Scene script records
——

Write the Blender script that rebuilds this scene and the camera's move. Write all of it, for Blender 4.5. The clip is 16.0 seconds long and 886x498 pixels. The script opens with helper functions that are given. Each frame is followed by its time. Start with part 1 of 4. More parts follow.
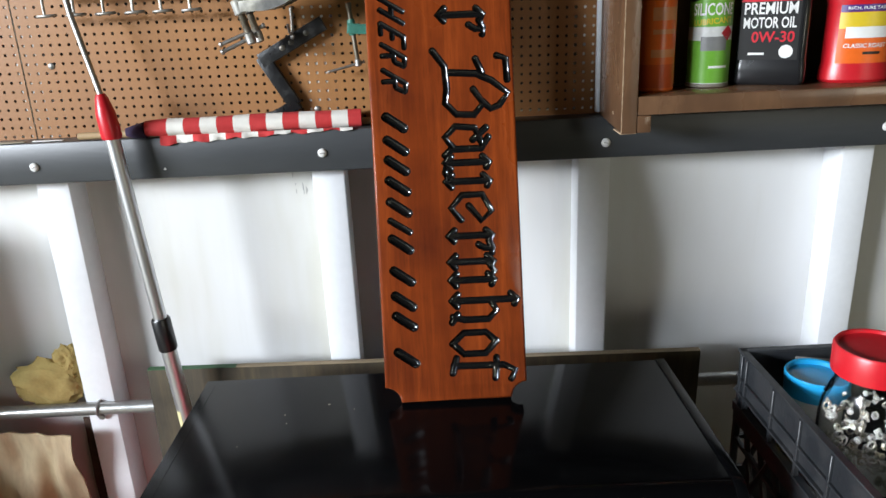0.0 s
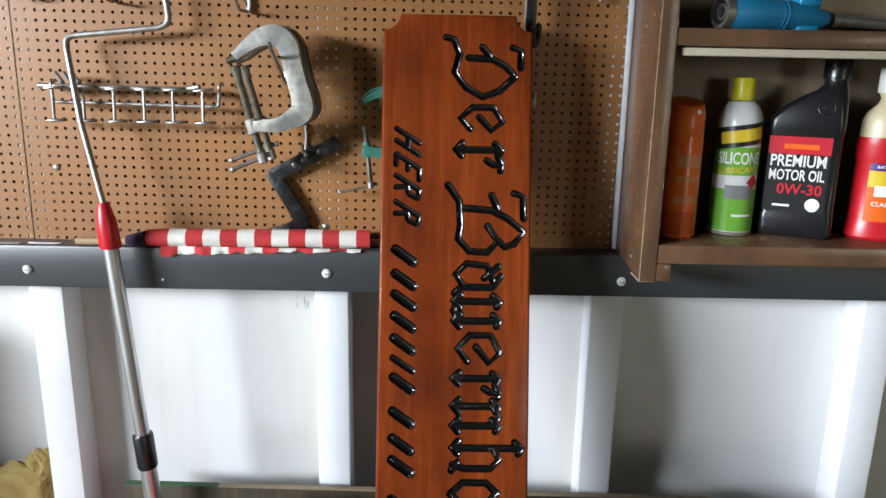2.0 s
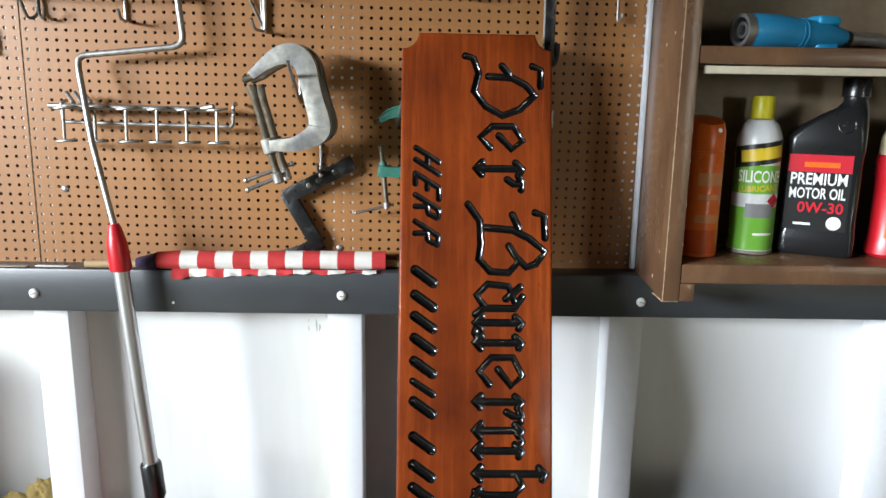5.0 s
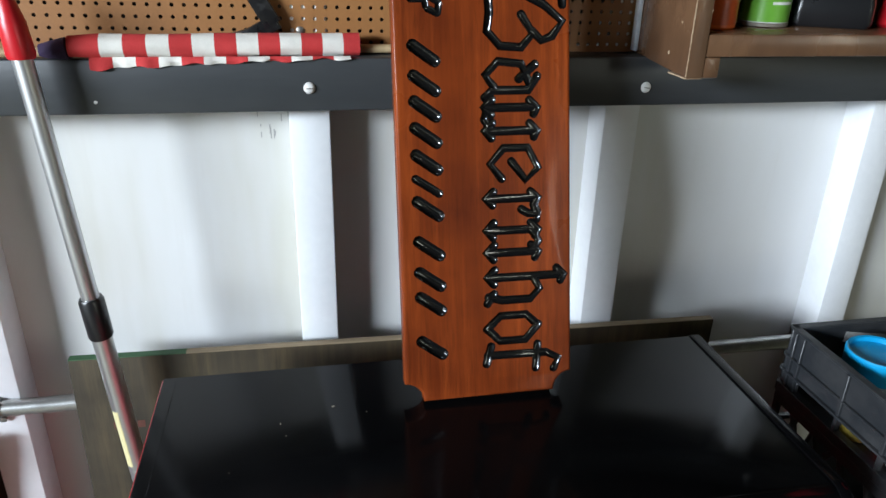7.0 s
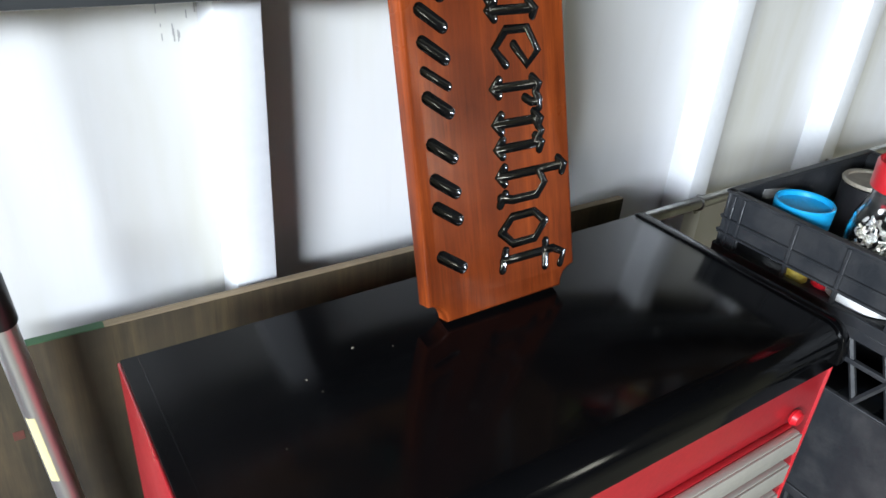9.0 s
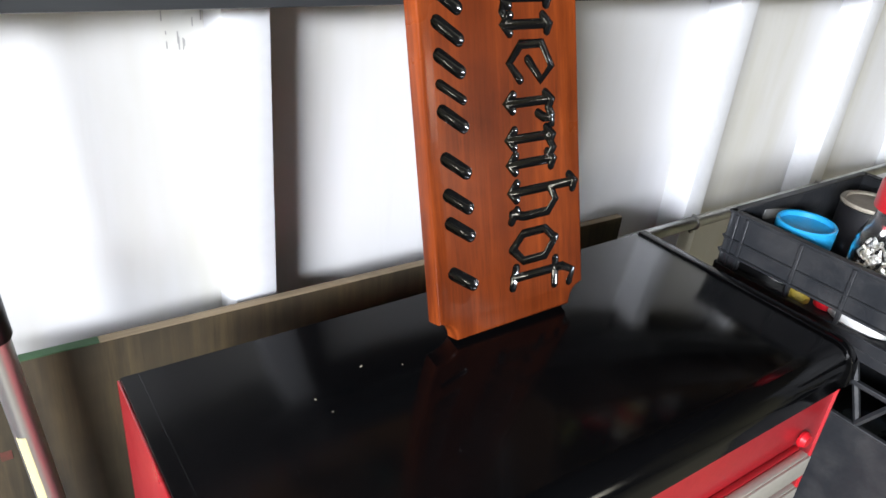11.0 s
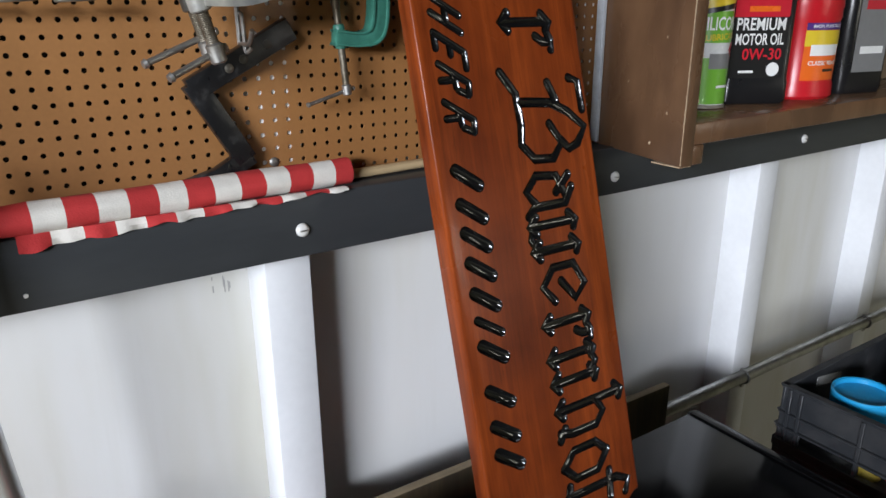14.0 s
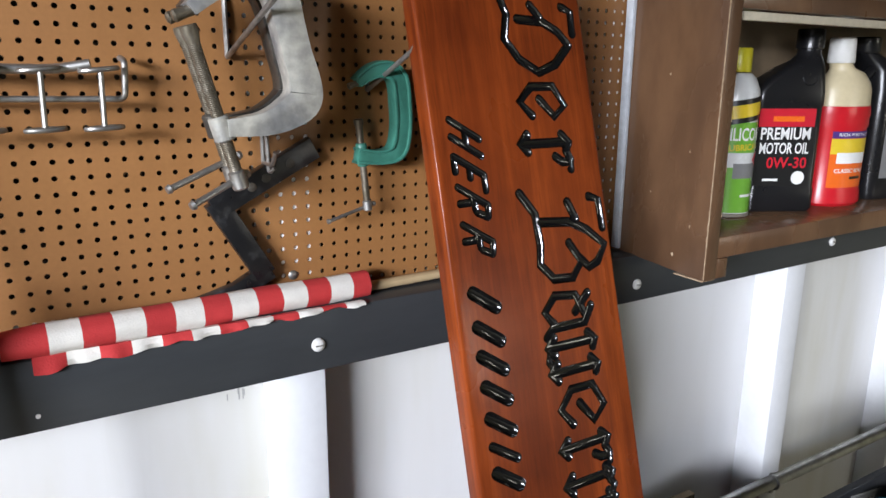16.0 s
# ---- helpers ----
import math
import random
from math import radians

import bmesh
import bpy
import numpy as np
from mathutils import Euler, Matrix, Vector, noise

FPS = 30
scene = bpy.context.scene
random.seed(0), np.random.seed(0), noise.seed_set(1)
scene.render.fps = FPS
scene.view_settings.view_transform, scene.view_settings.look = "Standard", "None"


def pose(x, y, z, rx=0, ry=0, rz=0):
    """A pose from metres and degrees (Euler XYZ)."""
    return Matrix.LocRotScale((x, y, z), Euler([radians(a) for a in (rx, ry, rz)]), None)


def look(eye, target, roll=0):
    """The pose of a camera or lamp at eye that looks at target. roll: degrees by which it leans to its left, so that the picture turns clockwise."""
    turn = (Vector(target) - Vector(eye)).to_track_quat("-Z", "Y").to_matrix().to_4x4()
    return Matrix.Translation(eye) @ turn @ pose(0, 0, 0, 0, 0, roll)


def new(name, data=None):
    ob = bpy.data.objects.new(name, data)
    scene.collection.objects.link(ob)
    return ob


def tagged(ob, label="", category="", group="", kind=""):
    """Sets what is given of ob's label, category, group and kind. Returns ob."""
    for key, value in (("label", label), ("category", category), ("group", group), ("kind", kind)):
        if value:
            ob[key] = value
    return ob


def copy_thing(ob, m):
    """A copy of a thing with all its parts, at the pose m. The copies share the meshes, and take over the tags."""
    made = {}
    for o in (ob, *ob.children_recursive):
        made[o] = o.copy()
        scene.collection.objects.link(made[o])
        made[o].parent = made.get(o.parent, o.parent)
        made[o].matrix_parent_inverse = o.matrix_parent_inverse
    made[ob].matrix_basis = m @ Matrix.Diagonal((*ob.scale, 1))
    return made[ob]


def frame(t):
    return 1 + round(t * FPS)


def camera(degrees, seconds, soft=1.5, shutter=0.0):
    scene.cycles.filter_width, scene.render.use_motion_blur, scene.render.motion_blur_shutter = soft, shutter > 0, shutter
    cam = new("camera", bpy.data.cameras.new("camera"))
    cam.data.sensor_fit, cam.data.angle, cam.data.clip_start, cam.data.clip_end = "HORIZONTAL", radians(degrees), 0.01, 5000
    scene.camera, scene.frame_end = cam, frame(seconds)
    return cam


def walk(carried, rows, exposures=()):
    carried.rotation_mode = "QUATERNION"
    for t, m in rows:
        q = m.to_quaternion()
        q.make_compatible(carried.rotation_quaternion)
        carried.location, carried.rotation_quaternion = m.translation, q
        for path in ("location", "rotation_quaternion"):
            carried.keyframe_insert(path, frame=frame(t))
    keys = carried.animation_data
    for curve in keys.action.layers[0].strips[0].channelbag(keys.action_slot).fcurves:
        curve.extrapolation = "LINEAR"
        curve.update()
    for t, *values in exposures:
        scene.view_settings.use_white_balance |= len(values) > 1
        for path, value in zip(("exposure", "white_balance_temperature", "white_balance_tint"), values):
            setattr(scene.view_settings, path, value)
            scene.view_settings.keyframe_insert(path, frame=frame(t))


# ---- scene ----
cam = camera(63.3, 16.0)
METRES, EYE, TILT, LEAN, TURN = 0.915, 1.55, -18.7, 2.47, -1.13
ROWS = [
    (0.0, 0.0, 0.0, 0.0, 0.0, 0.0, -0.0),
    (0.5, 0.023, 0.0169, 0.0094, 2.9, -0.29, -2.6),
    (1.0, 0.009, 0.0419, 0.0255, 1.02, -0.33, -3.36),
    (1.5, -0.0069, 0.0446, 0.0705, 0.17, 1.32, -3.59),
    (2.0, -0.0124, 0.0417, 0.1041, -0.1, 4.96, -3.69),
    (2.5, -0.0216, 0.0368, 0.123, -0.3, 7.27, -3.84),
    (3.0, -0.0242, 0.0362, 0.125, -0.36, 8.6, -3.82),
    (5.3, -0.0606, 0.0678, 0.0865, -1.17, 6.15, -3.05),
    (5.5, -0.0711, 0.0759, 0.0783, -2.67, 5.27, -2.8),
    (6.0, -0.1398, 0.1235, 0.0627, -7.75, 2.38, -1.24),
    (6.5, -0.1493, 0.1613, 0.0484, -9.94, -2.02, -0.23),
    (7.0, -0.1871, 0.2101, 0.0318, -10.42, -5.01, -0.6),
    (7.5, -0.3435, 0.274, 0.0393, -21.56, -6.46, 1.48),
    (8.0, -0.4017, 0.324, 0.0244, -29.07, -8.98, 2.92),
    (8.5, -0.4194, 0.3684, 0.017, -31.82, -11.02, 4.4),
    (8.7, -0.4251, 0.3819, 0.0167, -32.19, -12.15, 4.48),
    (10.8, -0.4537, 0.4292, 0.015, -33.96, -11.59, 3.09),
    (11.0, -0.4539, 0.4294, 0.0151, -33.97, -10.92, 3.39),
    (11.5, -0.4499, 0.4285, 0.025, -33.53, -10.42, 4.25),
    (12.0, -0.456, 0.4333, 0.0407, -33.06, -9.74, 5.48),
    (12.5, -0.4499, 0.4425, 0.0611, -33.16, -8.07, 6.59),
    (13.0, -0.4502, 0.44, 0.086, -33.15, -6.71, 7.35),
    (13.5, -0.4537, 0.4334, 0.1144, -31.76, -3.38, 7.86),
    (14.0, -0.4458, 0.4303, 0.1311, -31.61, -1.68, 8.21),
    (14.5, -0.4461, 0.4257, 0.145, -30.77, -0.28, 8.2),
    (15.0, -0.4417, 0.4194, 0.1579, -30.38, 0.75, 8.0),
    (15.5, -0.4409, 0.421, 0.162, -29.83, 1.87, 7.27),
    (16.0, -0.4304, 0.4271, 0.1876, -29.64, 3.32, 6.85),
]
walk(cam, [(t, pose(0, 0, EYE, TILT, LEAN, TURN) @ pose(METRES * x, METRES * y, METRES * z, 90 + pitch, roll, yaw)) for t, x, y, z, yaw, pitch, roll in ROWS],
     exposures=[(0, -0.03, 6500, 13), (1.5, -0.02, 6450, 13), (3, -0.08, 6300, 14), (5, 0.20, 6450, 12), (6.5, -0.11, 6400, 11), (7.2, -0.20, 6150, 10), (8, -0.20, 6150, 10), (8.5, -0.01, 6200, 11),
                (11, 0.27, 6600, 17), (12, -0.04, 6750, 17), (13, -0.42, 6500, 17), (14, -0.56, 6500, 16), (15, -0.44, 6450, 17), (16, -0.16, 6450, 18)])

# ---- light ----
world = bpy.data.worlds.new("daylight")
scene.world = world
world.use_nodes = True
_wn = world.node_tree.nodes
_sky = _wn.new("ShaderNodeTexSky")
_sky.sky_type, _sky.sun_disc = "NISHITA", False
_sky.sun_elevation, _sky.sun_rotation = radians(48), radians(250)
_wn["Background"].inputs[1].default_value = 0.12
world.node_tree.links.new(_sky.outputs[0], _wn["Background"].inputs[0])


def area_lamp(name, matrix, sx, sy, watts, colour):
    data = bpy.data.lights.new(name, "AREA")
    data.shape, data.size, data.size_y, data.energy, data.color = "RECTANGLE", sx, sy, watts, colour
    ob = new(name, data)
    ob.matrix_world = matrix
    return tagged(ob, kind="structure")


# the bright sky seen through the open garage door in the side wall
area_lamp("door_daylight", look((-4.50, -2.10, 2.50), (0.0, 0.80, 1.40)), 2.2, 0.75, 690, (0.85, 0.935, 1.0))
# an added fill lamp, no known source, gives the weaker light from the right
area_lamp("right_fill", look((2.10, -2.95, 1.75), (0.3, 0.9, 1.4)), 0.6, 0.8, 24, (1.0, 1.0, 0.84))


# ---- materials ----
def nodes_of(name):
    m = bpy.data.materials.new(name)
    m.use_nodes = True
    nt = m.node_tree
    return m, nt, nt.nodes["Principled BSDF"]


def add(nt, kind, **settings):
    n = nt.nodes.new(kind)
    for key, value in settings.items():
        n.inputs[key.replace("_", " ")].default_value = value
    return n


def noise_fac(nt, scale, detail=4.0, stretch=(1, 1, 1), rough=0.55):
    co = nt.nodes.new("ShaderNodeTexCoord")
    mp = nt.nodes.new("ShaderNodeMapping")
    mp.inputs["Scale"].default_value = stretch
    nz = add(nt, "ShaderNodeTexNoise", Scale=scale, Detail=detail, Roughness=rough)
    nt.links.new(co.outputs["Object"], mp.inputs[0])
    nt.links.new(mp.outputs[0], nz.inputs["Vector"])
    return nz.outputs["Fac"]


def ramp(nt, fac, stops):
    r = nt.nodes.new("ShaderNodeValToRGB")
    e = r.color_ramp.elements
    while len(e) < len(stops):
        e.new(0.5)
    for el, (p, c) in zip(e, stops):
        el.position, el.color = p, (*c[:3], 1)
    nt.links.new(fac, r.inputs[0])
    return r.outputs[0]


def mix(nt, fac, a, b, mode="MIX"):
    n = nt.nodes.new("ShaderNodeMix")
    n.data_type, n.blend_type = "RGBA", mode
    for sock, v in ((n.inputs[0], fac), (n.inputs[6], a), (n.inputs[7], b)):
        if hasattr(v, "is_linked"):
            nt.links.new(v, sock)
        elif isinstance(v, (int, float)):
            sock.default_value = v
        else:
            sock.default_value = (*v[:3], 1)
    return n.outputs[2]


def bump(nt, bsdf, fac, strength, distance=0.001):
    b = add(nt, "ShaderNodeBump", Strength=strength, Distance=distance)
    nt.links.new(fac, b.inputs["Height"])
    nt.links.new(b.outputs[0], bsdf.inputs["Normal"])


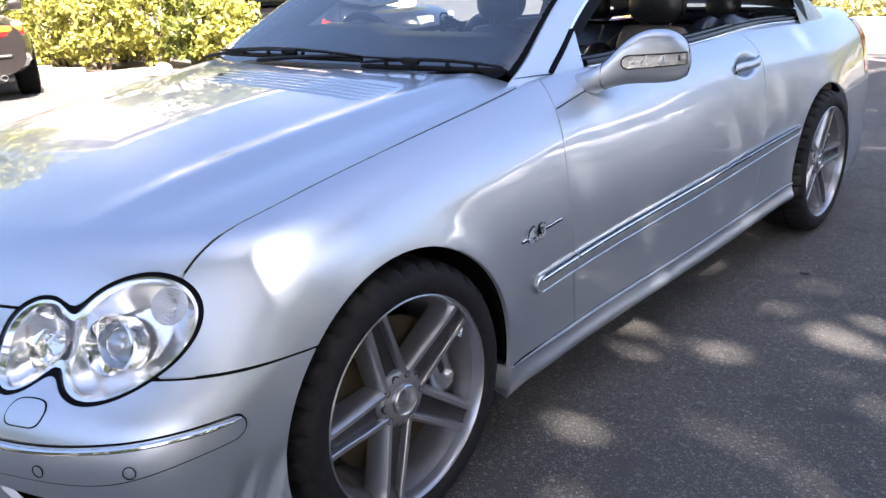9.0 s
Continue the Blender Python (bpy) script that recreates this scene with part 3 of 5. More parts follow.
def honeycomb(shape, x0, x1, z0, z1, pitch, inset, bar=.0016):
    """A mesh of six-sided holes laid on the nose where shape is below nought."""
    verts, faces = [], []
    dz = pitch * .5
    i = 0
    z = z0
    while z < z1:
        x = x0 + (pitch * .75 if i % 2 else 0)
        while x < x1:
            if float(shape(abs(x), 0, z)) < -.004:
                c = []
                for ring_r, back in ((pitch * .54, .0), (pitch * .54 - bar, -.002), (pitch * .54 - bar, .006)):
                    for k in range(6):
                        a = k * math.pi / 3
                        px, pz = x + ring_r * math.cos(a), z + .72 * ring_r * math.sin(a)
                        c.append((px, float(nose(px, pz)) + inset + back, pz))
                s = len(verts)
                verts += c
                for k in range(6):
                    n = (k + 1) % 6
                    faces += [(s + k, s + n, s + 6 + n, s + 6 + k), (s + 6 + k, s + 6 + n, s + 12 + n, s + 12 + k)]
            x += pitch * 1.5
        z += dz * .72 * .98
        i += 1
    return verts, faces


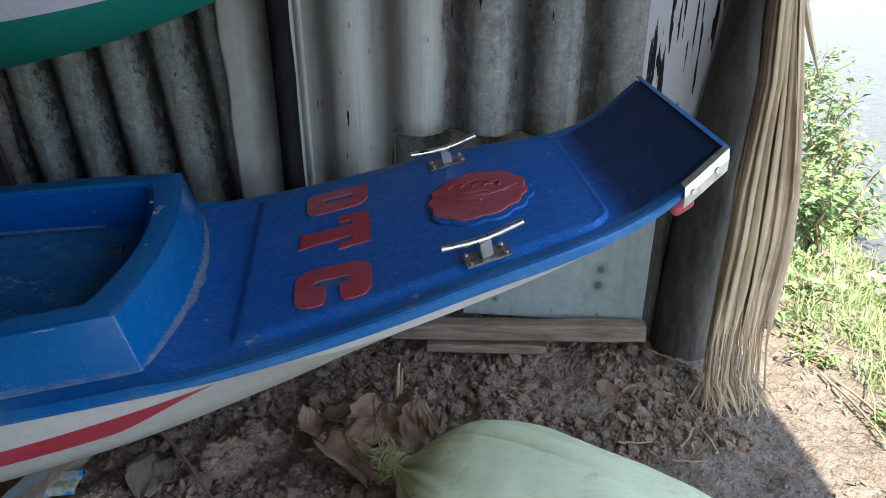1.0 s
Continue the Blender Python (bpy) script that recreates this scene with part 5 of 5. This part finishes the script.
def build_leaf_heap():
    heap = thing("dead_leaf_heap", "heap of crumpled brown dead leaves with a pale stalk", "leaves")
    heap.location = (-.13, 1.33, GROUND)
    bpy.context.view_layer.update()
    for k, (x, y, z, size, turn, tilt) in enumerate(((-.240, 1.290, .212, .20, -.80, .12), (-.185, 1.225, .205, .20, -.62, .10), (-.155, 1.325, .240, .12, 1.1, -.50), (-.062, 1.365, .245, .10, 1.7, -.45), (-.035, 1.305, .236, .11, 1.2, -.60), (-.120, 1.245, .228, .14, -.9, -.2), (-.205, 1.380, .208, .15, -.35, .1), (-.095, 1.31, .228, .11, 2.2, -.5), (-.270, 1.330, .216, .12, -1.1, -.3), (-.17, 1.265, .232, .12, .6, -.4))):
        bm = bmesh.new()
        crumpled_leaf(bm, (x, y, z), size, turn, k + 1, .75 if size > .15 else 1.0, tilt, .50 if size > .15 else .75)
        thick(part("dead_leaf", bm, M["dead_leaf"], heap, "", 24), .0015)
    bm = bmesh.new()
    for dx, r, top in ((0, .0072, .305), (.008, .0045, .290), (-.006, .004, .27)):
        tube(bm, [(-.092 + dx, 1.375, .19), (-.090 + dx, 1.42, .245), (-.086 + dx, 1.465, top)], [r * 1.3, r, r * .5], 6)
    part("stalk", bm, M["straw"], heap, "pale torn dry stalk", 60)


build_leaf_heap()
for k, (x, y, size, turn, curl) in enumerate(((.452, 1.508, .075, -1.1, .5), (.52, 1.52, .05, .4, .4), (.47, 1.40, .045, 2.0, .5), (-.635, 1.205, .13, 1.75, .55), (-.655, 1.09, .14, 1.45, .6), (-.60, 1.22, .08, 2.2, .5), (-.857, .99, .09, .8, .6), (-.93, 1.02, .06, .4, .8), (-.86, .90, .10, .9, 1.0), (-.90, .84, .07, 1.9, 1.0), (.80, 1.22, .05, 2.4, .4), (.30, 1.45, .03, .5, .5), (-.46, 1.42, .035, .2, .5), (-.40, 1.48, .03, 1.2, .6), (.62, 1.30, .045, 1.2, .5), (-1.2, 1.25, .04, .7, .6))):
    bm = bmesh.new()
    crumpled_leaf(bm, (x, y, ground_z(x, y) + .016 + size * .08), size, turn, 20 + k, curl, .15, .6)
    thick(tagged(mesh_ob("dead_leaf", bm, M["dark_leaf" if x < -.5 else "dead_leaf"], 70), "curled dry brown leaf on the soil", "leaf", "dead leaves on the soil"), .0012)


def stick(a, b, r, mat, label, bend=.0, name="twig"):
    bm = bmesh.new()
    a, b = Vector(a), Vector(b)
    n = 7
    tube(bm, [a.lerp(b, i / n) + Vector((bend * math.sin(math.pi * i / n), .004 * noise.noise((i, a.x, 0)), .003 * noise.noise((i, a.y, 2)))) for i in range(n + 1)], [r * (1 - .4 * i / n) for i in range(n + 1)], 6)
    tagged(mesh_ob(name, bm, mat, 60), label, "twig", "twigs on the soil")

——

■ Task objective ■
The word "path" may occur in lines of the records. Report how many such lines there are, giving only the number.

■ Full solution ■
5